A bioconversão do material residual, com conseqüente aproveitamento deste, trará vantagens econômicas para a indústria processadora de pescado, além de sanar o grande problema de eliminação de resíduos, matéria poluente e de difícil descarte. O termo resíduo refere-se a todos os subprodutos e sobras do processamento dos alimentos que são de valor relativamente baixo. O descarte direto desses resíduos em aterros sanitários e lagoas de tratamento de efluentes, não são alternativas recomendáveis devido ao odor desagradável que provocam nas áreas costeiras ou nas águas interiores, muitas vezes exploradas como pólos de lazer.
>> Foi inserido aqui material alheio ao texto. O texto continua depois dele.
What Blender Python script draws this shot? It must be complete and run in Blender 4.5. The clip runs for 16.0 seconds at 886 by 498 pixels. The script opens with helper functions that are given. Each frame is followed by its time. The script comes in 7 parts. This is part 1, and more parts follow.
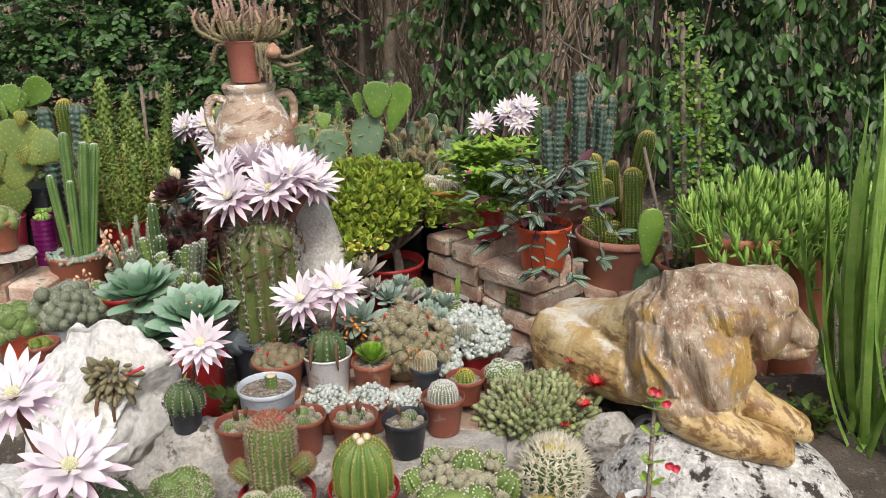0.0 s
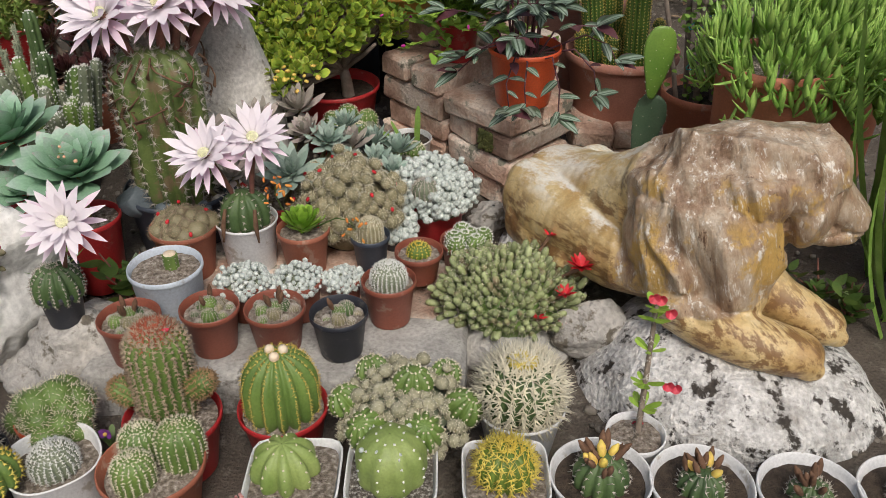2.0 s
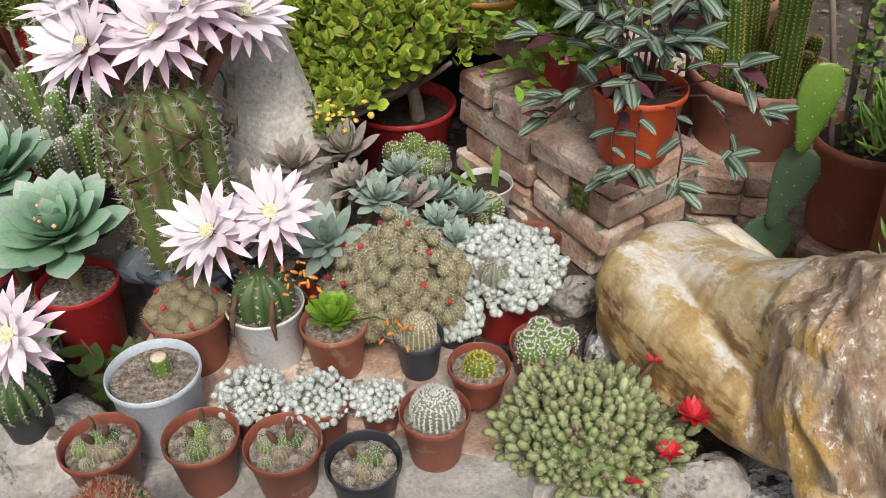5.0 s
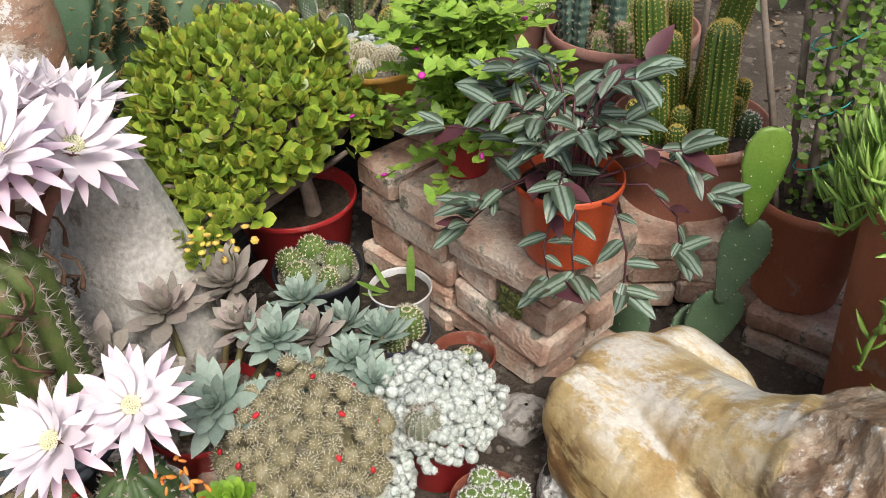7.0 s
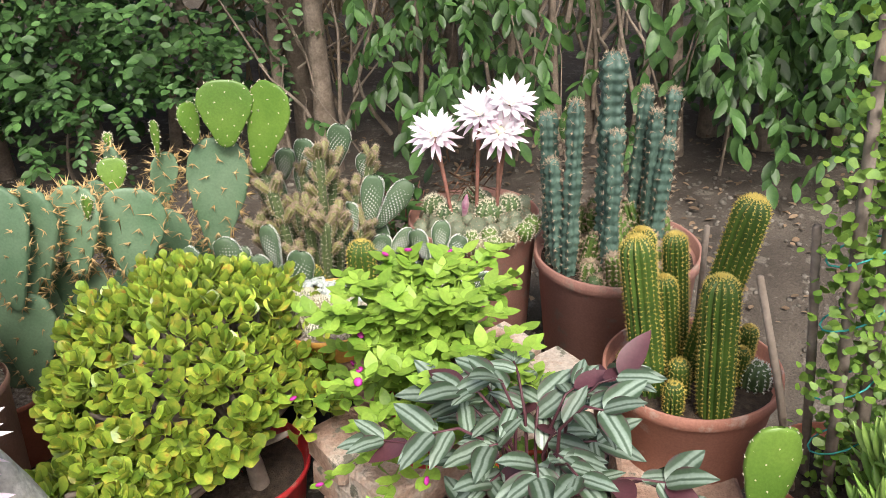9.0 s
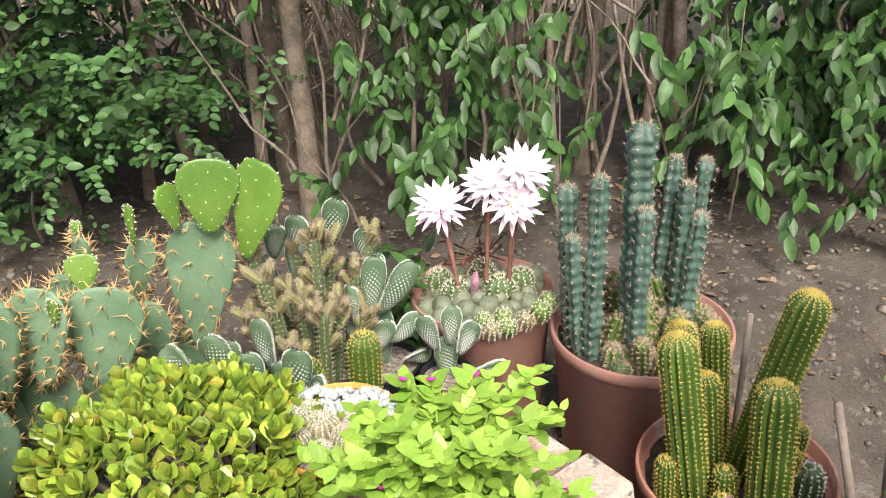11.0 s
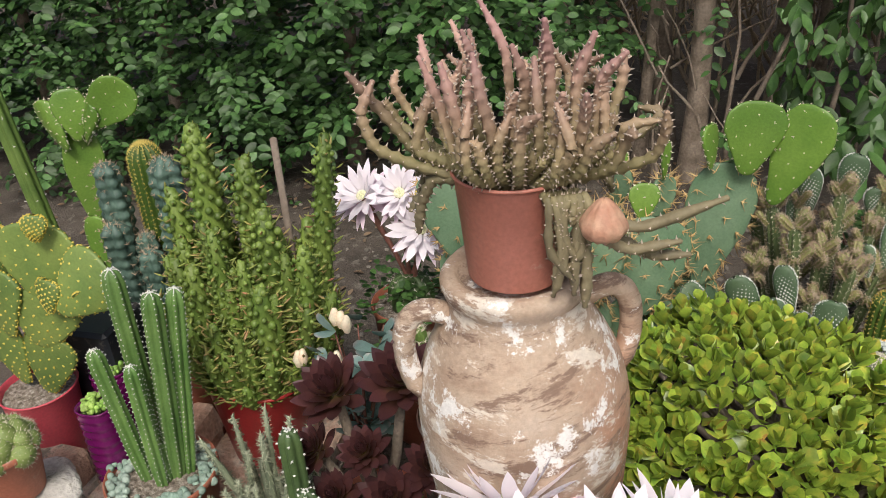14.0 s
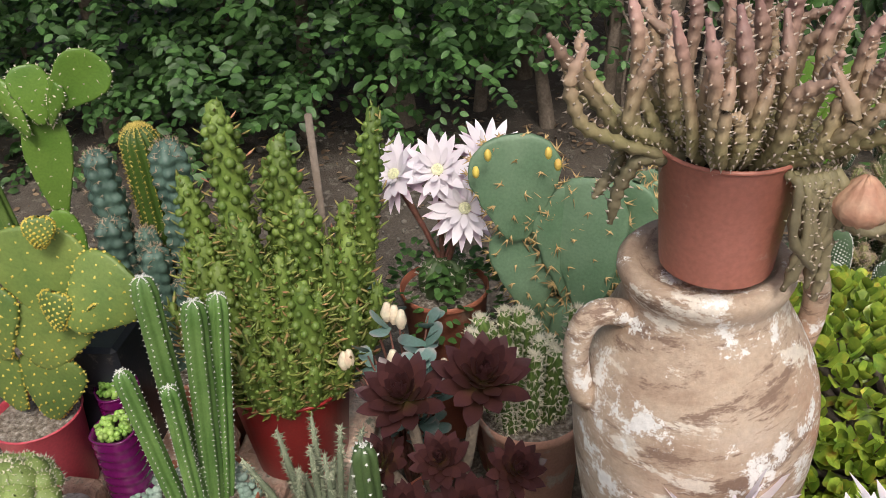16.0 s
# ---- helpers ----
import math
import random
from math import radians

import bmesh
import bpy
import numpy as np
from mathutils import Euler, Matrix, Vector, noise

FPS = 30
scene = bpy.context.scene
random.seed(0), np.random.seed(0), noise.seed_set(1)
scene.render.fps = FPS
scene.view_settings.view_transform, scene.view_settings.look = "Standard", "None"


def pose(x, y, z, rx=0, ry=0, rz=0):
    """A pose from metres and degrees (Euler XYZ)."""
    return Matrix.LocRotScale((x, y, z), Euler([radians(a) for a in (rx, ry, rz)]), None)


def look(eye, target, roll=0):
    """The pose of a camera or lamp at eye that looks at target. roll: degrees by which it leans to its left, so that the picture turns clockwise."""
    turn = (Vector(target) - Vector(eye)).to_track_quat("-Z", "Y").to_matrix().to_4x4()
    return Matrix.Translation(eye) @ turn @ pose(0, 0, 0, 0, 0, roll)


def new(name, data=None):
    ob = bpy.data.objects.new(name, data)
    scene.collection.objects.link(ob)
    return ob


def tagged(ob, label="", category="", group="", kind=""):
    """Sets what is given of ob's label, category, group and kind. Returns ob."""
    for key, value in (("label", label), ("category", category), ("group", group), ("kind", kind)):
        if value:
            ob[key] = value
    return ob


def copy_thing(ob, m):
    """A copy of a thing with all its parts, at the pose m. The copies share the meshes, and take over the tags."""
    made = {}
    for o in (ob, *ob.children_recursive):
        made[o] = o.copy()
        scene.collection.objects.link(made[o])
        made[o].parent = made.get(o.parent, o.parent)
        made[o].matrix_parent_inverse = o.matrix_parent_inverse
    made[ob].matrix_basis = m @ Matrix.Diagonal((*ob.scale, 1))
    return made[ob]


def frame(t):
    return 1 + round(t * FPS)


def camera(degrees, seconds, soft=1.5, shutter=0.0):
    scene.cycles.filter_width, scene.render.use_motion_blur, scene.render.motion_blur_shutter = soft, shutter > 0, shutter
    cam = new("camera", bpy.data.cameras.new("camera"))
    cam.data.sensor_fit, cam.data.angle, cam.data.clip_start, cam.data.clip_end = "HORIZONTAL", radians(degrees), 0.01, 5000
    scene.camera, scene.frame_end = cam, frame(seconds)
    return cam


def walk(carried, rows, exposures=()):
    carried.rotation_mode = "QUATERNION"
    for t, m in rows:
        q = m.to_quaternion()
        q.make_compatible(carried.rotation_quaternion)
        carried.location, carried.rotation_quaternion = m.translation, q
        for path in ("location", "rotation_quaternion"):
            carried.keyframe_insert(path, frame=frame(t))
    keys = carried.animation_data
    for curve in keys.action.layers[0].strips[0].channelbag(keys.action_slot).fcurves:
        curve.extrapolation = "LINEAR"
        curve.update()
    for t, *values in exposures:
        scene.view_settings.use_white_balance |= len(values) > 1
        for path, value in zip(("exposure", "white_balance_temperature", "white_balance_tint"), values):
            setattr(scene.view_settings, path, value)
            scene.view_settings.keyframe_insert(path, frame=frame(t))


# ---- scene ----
cam = camera(55.2, 16.0, soft=0.55)
PATH = [
    (0, (0.123, 0.038, 1.248), (0.024, 1.941, 0.642), -1.2),
    (0.5, (0.149, 0.191, 1.236), (0.051, 2.037, 0.472), -1.1),
    (1, (0.191, 0.348, 1.222), (0.099, 2.121, 0.302), -0.9),
    (1.5, (0.203, 0.448, 1.211), (0.111, 2.174, 0.205), -0.8),
    (2, (0.181, 0.584, 1.21), (0.116, 2.271, 0.138), -0.3),
    (2.5, (0.139, 0.715, 1.214), (0.106, 2.385, 0.114), 0.1),
    (3, (0.128, 0.794, 1.215), (0.095, 2.463, 0.112), -0.6),
    (3.2, (0.132, 0.828, 1.215), (0.093, 2.495, 0.111), -0.8),
    (5.3, (0.192, 1.194, 1.21), (-0.098, 2.777, 0.022), -0.9),
    (5.5, (0.182, 1.247, 1.222), (-0.104, 2.828, 0.032), -1.0),
    (6, (0.157, 1.343, 1.242), (-0.036, 2.947, 0.063), -2.4),
    (6.5, (0.138, 1.399, 1.237), (0.063, 3.013, 0.058), -1.3),
    (7, (0.158, 1.464, 1.23), (0.076, 3.08, 0.054), -2.6),
    (7.5, (0.202, 1.6, 1.264), (0.085, 3.239, 0.123), -3.2),
    (8, (0.239, 1.7, 1.288), (0.099, 3.377, 0.207), -3.4),
    (8.5, (0.267, 1.764, 1.313), (0.129, 3.487, 0.308), -3.3),
    (9, (0.282, 1.796, 1.366), (0.132, 3.552, 0.421), -3.5),
    (9.2, (0.287, 1.822, 1.388), (0.137, 3.586, 0.459), -3.6),
    (11.3, (0.155, 2.042, 1.434), (0.068, 3.808, 0.5), -3.7),
    (11.5, (0.115, 2.037, 1.44), (0.021, 3.803, 0.507), -3.7),
    (12, (-0.037, 2.016, 1.455), (-0.185, 3.781, 0.526), -4.5),
    (12.5, (-0.215, 1.983, 1.453), (-0.474, 3.737, 0.529), -5.6),
    (13, (-0.362, 1.94, 1.448), (-0.756, 3.67, 0.524), -6.8),
    (13.5, (-0.44, 1.91, 1.436), (-0.953, 3.599, 0.496), -7.0),
    (14, (-0.435, 1.888, 1.429), (-0.974, 3.555, 0.464), -4.7),
    (14.5, (-0.437, 1.886, 1.402), (-0.977, 3.54, 0.417), -2.5),
    (15, (-0.502, 1.897, 1.381), (-1.029, 3.541, 0.371), -2.2),
    (15.5, (-0.65, 1.938, 1.381), (-1.085, 3.59, 0.34), -5.1),
    (16, (-0.743, 1.968, 1.402), (-1.032, 3.644, 0.349), -3.7),
]
walk(cam, [(t, look(eye, target, roll)) for t, eye, target, roll in PATH], [(0, -0.21), (1.0, -0.29), (1.5, -0.42), (2.5, -0.50), (3.0, -0.42), (5.5, -0.24), (7.0, -0.08), (8.0, 0.2), (9.0, 0.46), (11.5, 0.72), (12.5, 0.66), (13.5, 0.07), (15.0, -0.31), (16.0, -0.22)])

# ---- world, sun ----
world = bpy.data.worlds.new("sky")
scene.world = world
world.use_nodes = True
sky = world.node_tree.nodes.new("ShaderNodeTexSky")
sky.sky_type, sky.sun_disc = "NISHITA", False
sky.sun_elevation, sky.sun_rotation = radians(53), radians(165)
sky.air_density, sky.dust_density = 1.0, 6.0
world.node_tree.links.new(sky.outputs[0], world.node_tree.nodes["Background"].inputs[0])
world.node_tree.nodes["Background"].inputs[1].default_value = 0.135
sun = new("sun", bpy.data.lights.new("sun", "SUN"))
sun.data.energy, sun.data.angle, sun.data.color = 2.3, radians(16), (1.0, 0.97, 0.91)
sun.matrix_world = look((1.3, -2.2, 6.5), (0, 2.6, 0))

# ---- materials ----
MATS = {}


def ramp(nt, stops):
    r = nt.nodes.new("ShaderNodeValToRGB")
    el = r.color_ramp.elements
    while len(el) < len(stops):
        el.new(0.5)
    for e, (p, c) in zip(el, stops):
        e.position, e.color = p, (*c, 1)
    return r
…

Os resíduos da industrialização do pescado podem ser dirigidos para vários tipos de aproveitamento, divididos em quatro categorias: alimentos para consumo humano, ração para animais, fertilizantes ou produtos químicos. A maior parte, no entanto, se destina a produção de farinha de peixe para consumo animal. Entretanto, a tecnologia conhecida para a utilização dos resíduos das indústrias de pescado na elaboração da farinha não se mostra economicamente atrativa em vista do elevado investimento inicial, sendo necessário também um volume diário mínimo de 10 toneladas para que o empreendimento se viabilize comercialmente. Por outro lado, a transformação desses resíduos sólidos em silagem é um processo bastante simples e necessita, como capital de investimento adicional ao já existente para o beneficiamento, apenas os recipientes de preparo e estocagem.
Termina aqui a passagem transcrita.